Senators on Tuesday knocked the N8.612 trillion budget proposal for the 2018 fiscal year, saying it was unrealistic and would not achieve any tangible results.

The lawmakers, irrespective of political affiliations, took turns to condemn the projections upon which the estimates in the budget submitted to them earlier in the month were made.

Harsh and blunt words, reflecting deep rooted disappointment and disapproval were freely used by the Senators to tear the budgetary proposals to shreds.

During the debate on the general principles of the budget, most of the lawmakers who contributed across party lines were of the opinion that the N11trillion collectible revenue proposed in the budget were unrealistic going by the experience of previous years.
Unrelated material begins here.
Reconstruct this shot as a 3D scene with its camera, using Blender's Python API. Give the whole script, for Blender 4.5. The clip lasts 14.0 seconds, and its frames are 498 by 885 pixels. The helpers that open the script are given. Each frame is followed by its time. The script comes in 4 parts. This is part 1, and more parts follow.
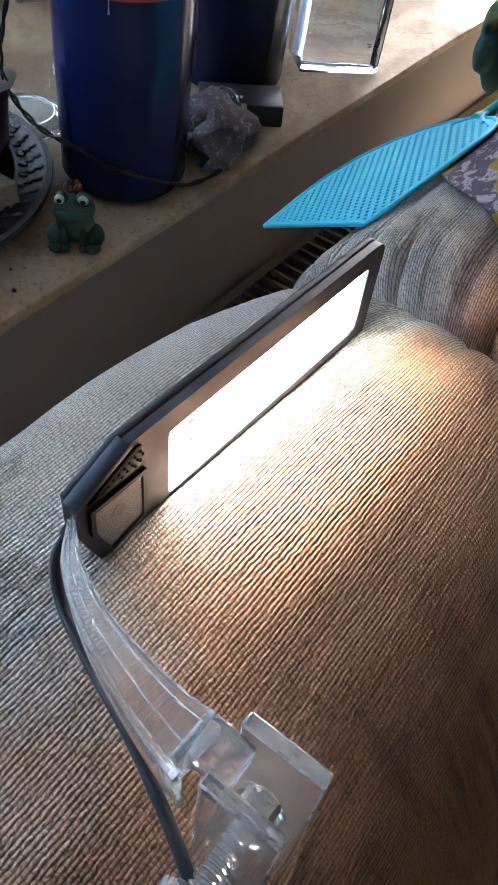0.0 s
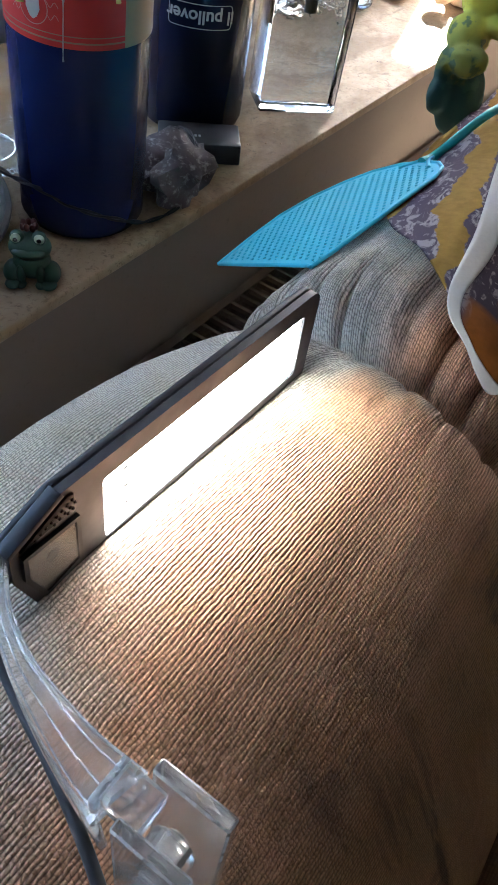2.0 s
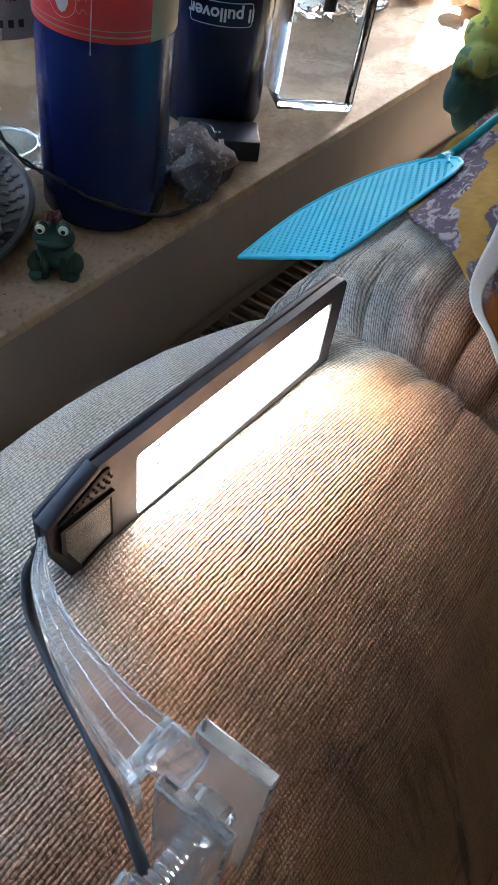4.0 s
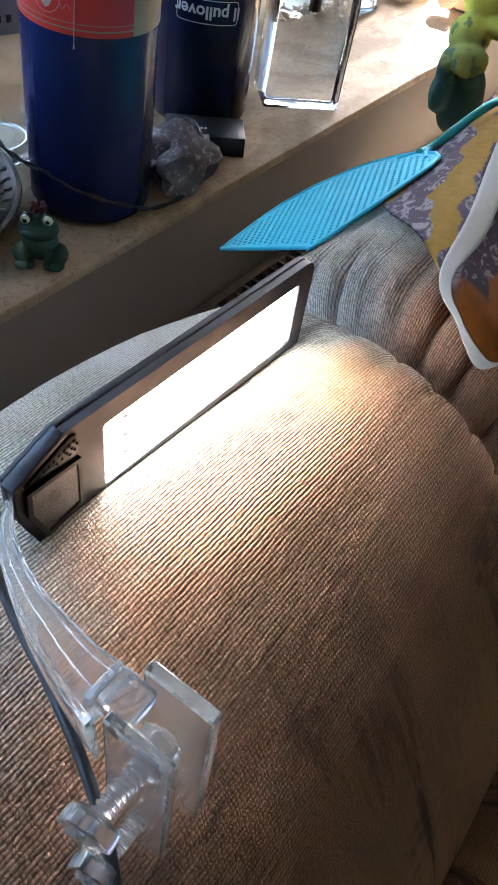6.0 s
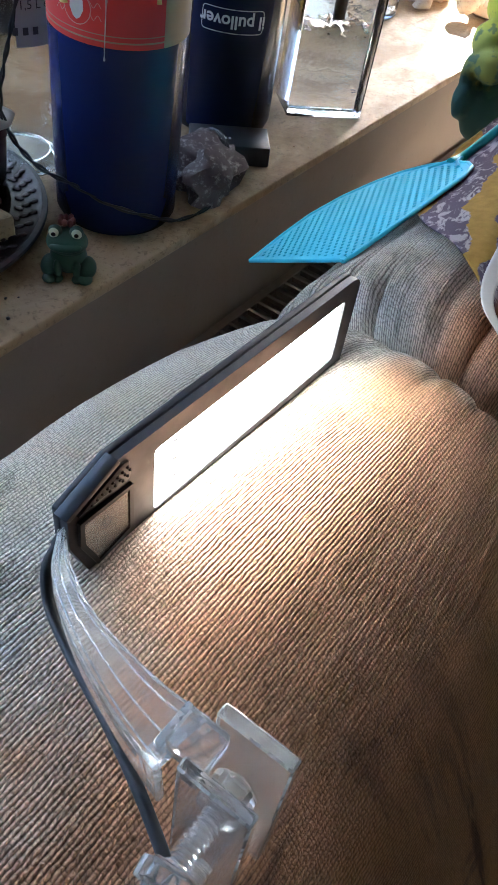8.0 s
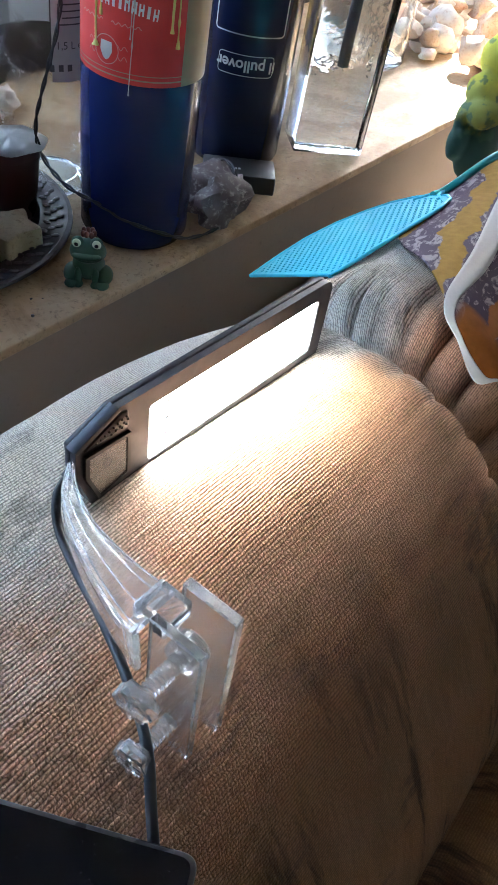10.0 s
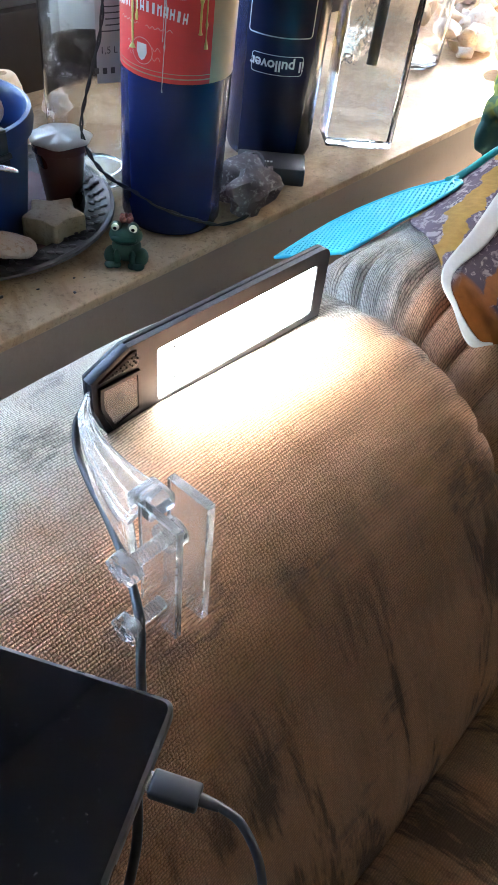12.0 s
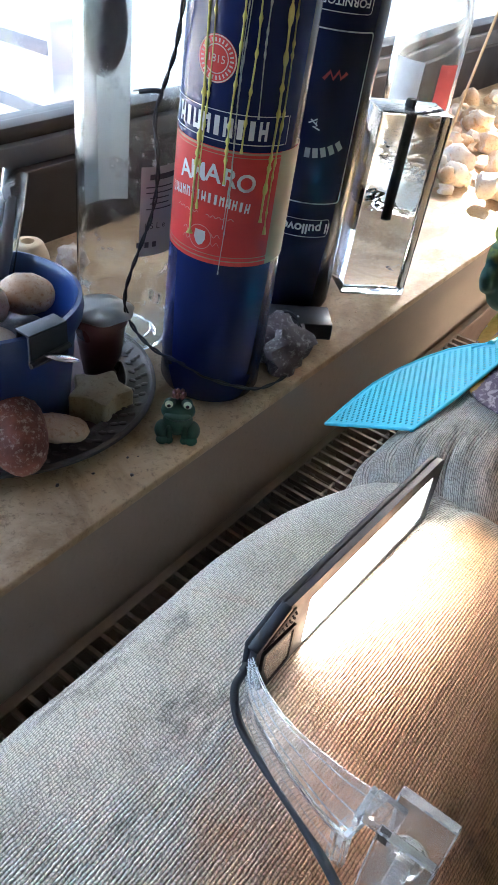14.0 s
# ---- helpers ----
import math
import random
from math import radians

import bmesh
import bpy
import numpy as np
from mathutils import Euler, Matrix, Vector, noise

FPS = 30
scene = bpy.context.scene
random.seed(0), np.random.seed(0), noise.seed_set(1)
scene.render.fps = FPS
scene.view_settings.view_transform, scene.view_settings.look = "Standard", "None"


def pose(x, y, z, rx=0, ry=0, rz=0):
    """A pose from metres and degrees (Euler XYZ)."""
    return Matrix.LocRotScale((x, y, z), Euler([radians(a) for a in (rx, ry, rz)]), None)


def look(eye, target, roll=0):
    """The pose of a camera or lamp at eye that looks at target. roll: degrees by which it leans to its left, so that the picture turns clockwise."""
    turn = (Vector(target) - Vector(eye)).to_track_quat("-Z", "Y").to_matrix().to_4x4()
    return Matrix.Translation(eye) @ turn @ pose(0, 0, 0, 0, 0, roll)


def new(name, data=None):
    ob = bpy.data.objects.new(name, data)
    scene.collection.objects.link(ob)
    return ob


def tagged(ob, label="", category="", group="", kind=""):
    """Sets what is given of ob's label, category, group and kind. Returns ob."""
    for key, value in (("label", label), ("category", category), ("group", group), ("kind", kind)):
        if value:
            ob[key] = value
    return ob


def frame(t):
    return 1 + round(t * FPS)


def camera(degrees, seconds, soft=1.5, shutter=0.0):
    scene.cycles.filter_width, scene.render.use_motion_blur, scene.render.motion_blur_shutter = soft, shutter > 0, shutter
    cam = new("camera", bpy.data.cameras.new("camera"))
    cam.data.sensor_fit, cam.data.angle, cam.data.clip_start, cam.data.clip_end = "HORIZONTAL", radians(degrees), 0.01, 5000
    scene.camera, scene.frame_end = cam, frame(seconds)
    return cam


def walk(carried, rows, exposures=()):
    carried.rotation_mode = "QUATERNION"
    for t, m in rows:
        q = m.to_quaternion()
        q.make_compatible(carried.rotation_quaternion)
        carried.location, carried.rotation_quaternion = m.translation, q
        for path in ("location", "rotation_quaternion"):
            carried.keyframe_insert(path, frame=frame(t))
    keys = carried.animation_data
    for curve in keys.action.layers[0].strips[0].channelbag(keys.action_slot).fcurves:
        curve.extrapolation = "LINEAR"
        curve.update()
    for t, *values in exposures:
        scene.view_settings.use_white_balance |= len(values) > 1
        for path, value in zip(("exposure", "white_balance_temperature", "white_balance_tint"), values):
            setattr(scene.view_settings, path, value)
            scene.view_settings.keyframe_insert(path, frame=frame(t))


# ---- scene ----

They also faulted the $45 oil benchmark on which the budget was premised and called for an upward review to $50 per barrel.

Senator Enyinnaya Abaribe (PDP, Abia South) was the first to knock the budget, describing its projections as “fictitious,” saying that “since the 2018 budget is projected to consolidate on the gains made by the 2017 budget and the 2017 budget performance percentage is just about 15%, automatically the 2018 budget proposals are done on wrong projections which, to me, is dead on arrival.”

The proposals and projections in the budget received no reprieve when Senator Joshua Lidani (PDP, Gombe South) while contributing, said the expected revenues as proposed therein were built on quick sand and have no foundation.

Abubakar Yusuf (APC, Taraba North) expressed doubts that President Muhammadu Buhari even perused or gave a second thought to any of the budget proposals prepared for him by bureaucrats before presenting them to the National Assembly.

Yusuf stressed that instead of the presidency to critically look into what could be done to make agencies responsible for non-oil revenue generation to brace up, it kept projecting unrealizable revenue collections yearly as experienced in 2019 where only N155 billion was realized out of the N807 billion projected for independent revenue generation.

Francis Ahimikhena, the Senate Deputy Whip (APC, Edo North) describing the budget proposals as “bloated and unrealizable”  said: “Year in year out, we are faced with bloated budget estimates that cannot achieve performance beyond the 15% it achieved this year.”

Senator Ben Murray Bruce (PDP, Bayelsa East) on his part, called for a drastic reduction in the cost of governance with the scrapping of agencies performing duplicated functions and those like the FRCN, NTA and VOA who, according to him, have outlined their usefulness and no longer make sense.